The next punch is bound to be fantastic.

13 Responses to “The Fifth Color - Civil War Sensationalism!”
  1. jake Says:

    FYI Homberto Ramos (sp?) was the wolvie artist, not Ringo

  2. Mike Nicolai Says:

    Once Hitler enters the discussion, it’s all over. (see Godwin’s Law) If Tony Stark is George Bush, is Red Skull supposed to be Donald Rumsfield or Dick Cheney?

    Is anyone discussing the Atlantis subplot? wasn’t this all supposed to link back to the “Illuminati”, or is that void because it was more than six months ago, and no one can remember that far back?

  3. Billy Ray Says:

    I’m getting a sinking feeling that somehow Loki is involved.

    It would explain a lot.

    It would also tie-in with the new Thor & Omega Flight series.

  4. Ian Says:

    “Once Hitler enters the discussion, it’s all over. (see Godwin’s Law) If Tony Stark is George Bush, is Red Skull supposed to be Donald Rumsfield or Dick Cheney?”

    He’s Dell Rusk.

    “Is anyone discussing the Atlantis subplot? wasn’t this all supposed to link back to the “Illuminati”, or is that void because it was more than six months ago, and no one can remember that far back? ”
    I’m not sure what Atlantis subplot there was beyond the fact that the Atlanteans wanted to arrest Nitro because he killed Namorita.
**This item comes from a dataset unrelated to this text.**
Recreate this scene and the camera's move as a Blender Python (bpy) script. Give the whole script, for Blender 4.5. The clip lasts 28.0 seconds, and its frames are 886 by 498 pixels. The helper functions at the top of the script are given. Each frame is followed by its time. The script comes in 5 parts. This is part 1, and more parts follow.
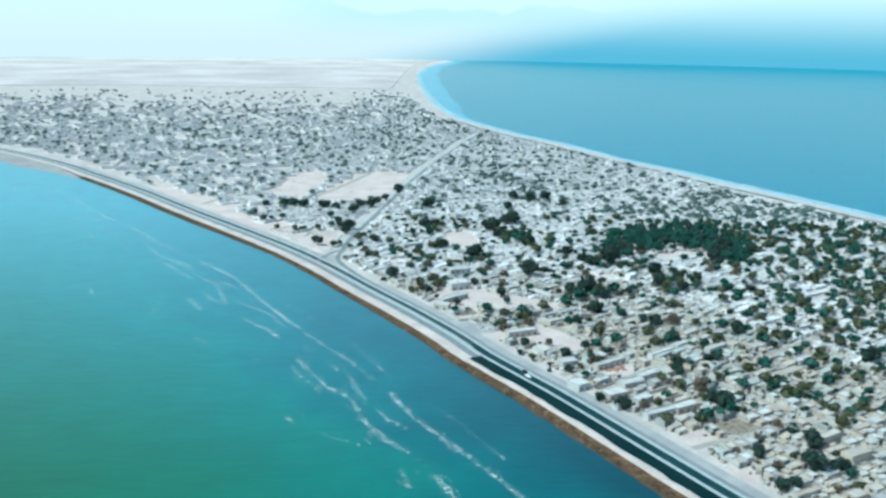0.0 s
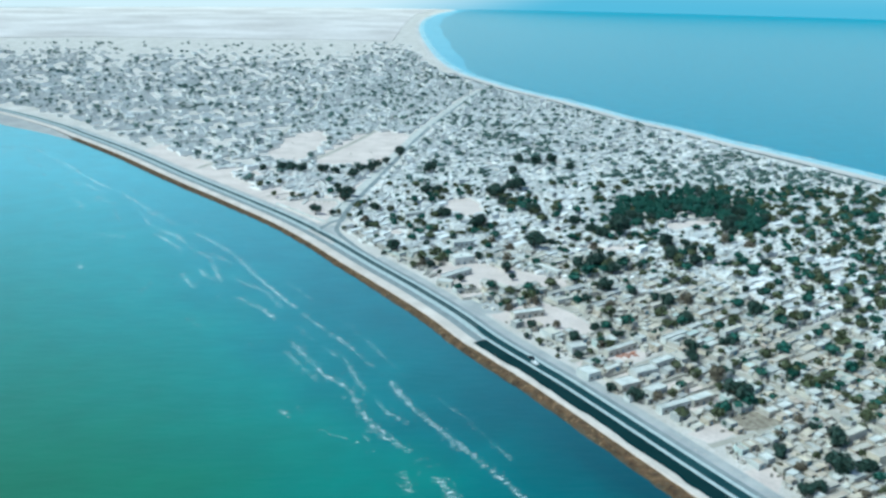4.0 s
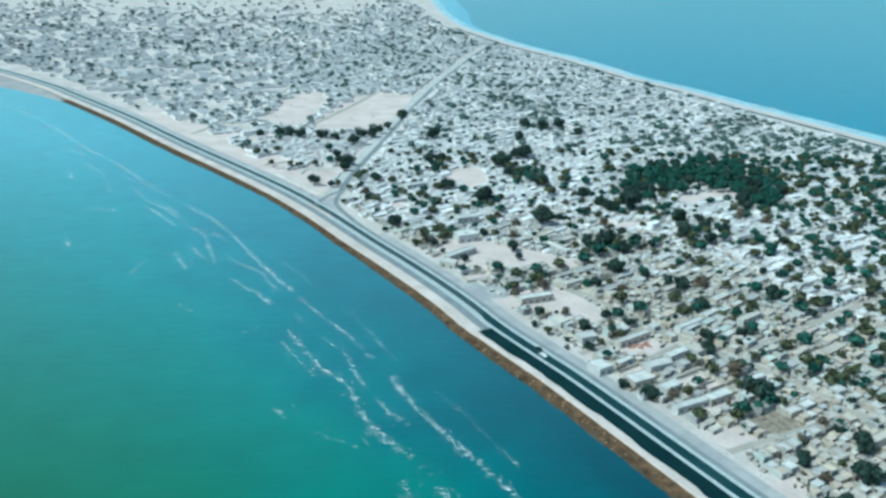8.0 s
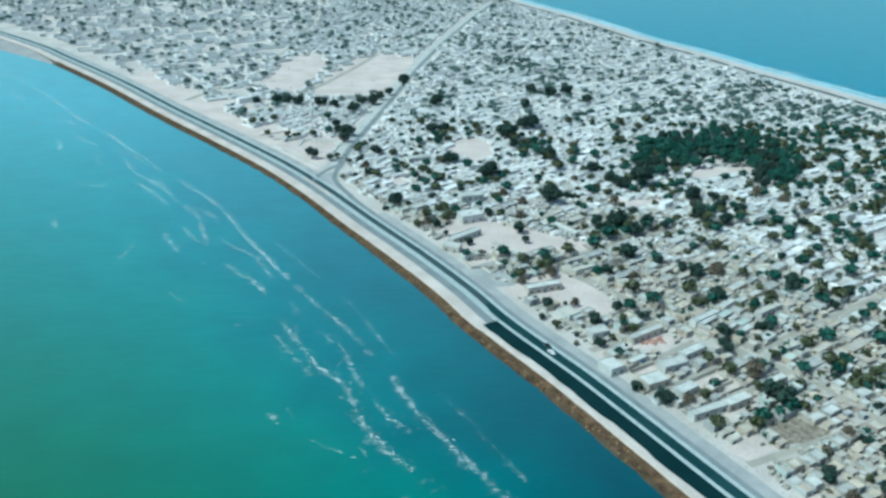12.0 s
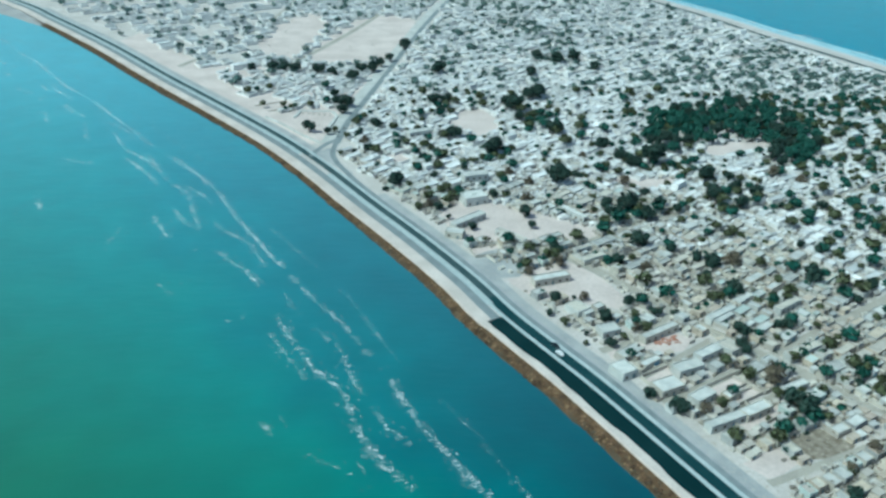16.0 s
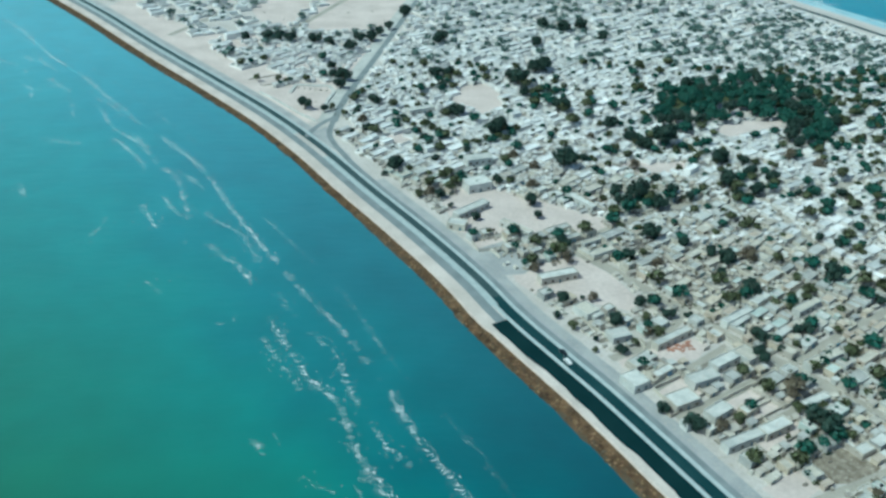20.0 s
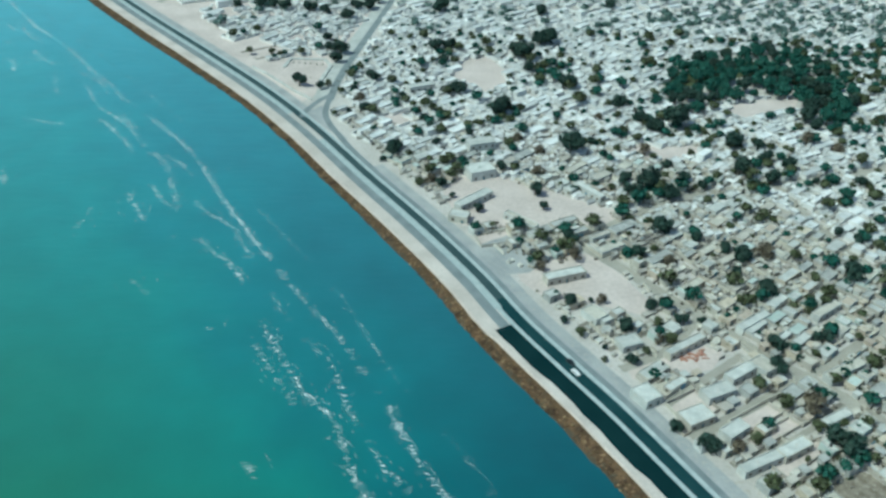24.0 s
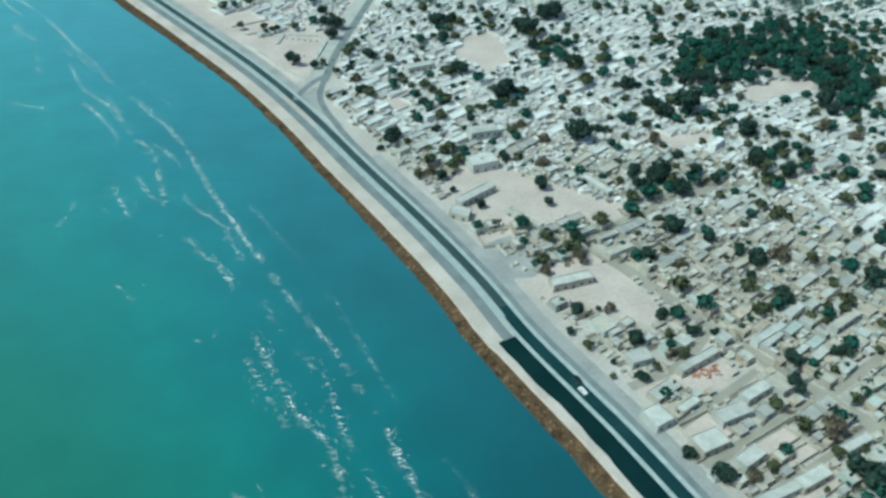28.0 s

If you mean the business with the sleeper-cell agents in Frontline, no that hasn’t been explained yet.

  5. Squashua Says:

    Two words, True Believers: HATE MONGER

  6. Mike Nicolai Says:

    I was thinking of the Frontline subplot. You know, the foriegners that attack us while our guard is down, uniting our heroes against a common enemy, and reminding everyone of what they are fighting for blah, blah, blah. Frontline has been far and away the most readable part of Civil War, despite sharing a name with my dog’s flea and tick medication. But I never stopped liking Speedball so I may be biased. (I hear the next issue features a juxtoposition of a young super-heroine hiding from pro-registration forces with “The Diary of Anne Frank”. Classy stuff.)

    Isn’t the Hate Monger a little busy with his legislation banning mutant civil unions?

  7. Chris Laffoon Says:

    Wait..I’m gonna faint…someone wrote something almost pleasant regarding the Civil War. Bout F#$%ing time. Thought I was the only one.

  8. Dan Coyle Says:

    Let me third that emotion by saying Front Line is one of the best comics I’ve read this year.

  9. Tuckenie Says:

    So what’s the reaction going to be like when the registration forces win?

  10. Dan Coyle Says:

    “Same thing we always do, Chief. Fight ‘em ’till we can’t.”

  11. Scott Harris Says:

    I always thought it was kind of weird that neither Steve nor Tony ever brought up the whole Dell Rusk thing. Surely the fact that the Red Skull successfully became Secretary of State and engineered a massive attack on the US should factor into whether you trust the government to have all this information on and control over every superhuman out there.

    Suppose the SHRA had passed before Dell Rusk - wouldn’t he have had access to the files and the ability to have SHIELD commandeer registered superhumans? With no independent superhumans, it would have been game over…

    But no, Cap and Iron Man need to argue with rhetoric, not facts.

  12. Ron Says:

    “Front Line is one of the best comics I’ve read this year.”

    I wouldn’t have been with you even at the beginning, as I find the closing passages which try to imbue Marvel’s annual crossover event with historical resonance ham-fisted, but that cheap, exploitative swipe of the image of Lee Harvey Oswald’s murder was the sharkjump for me.

    It’s not ALL bad–the stuff with the journalists is, I think, reasonably well developed–but frankly the best attempts at making comic stories allegorical interpretations of current events are the ones that don’t beat you over the head with all their fancy parallels.

  13. anonymous? Says:

    of course you guys have read the issue of Front Line where Normas Osborn is talking to a shadowy figure, and i think that’s the main man, the man behind all this war. and i think, and this is just my speculation, that it’s Mr. Fantastic, i might be wrong but if you can see, the table where he give Norman the syrum is a long table, and he’s giving it to him without even standing up. could be a lead. it couldn’t explain alot of things but, there’s a possibility. what do you guys think?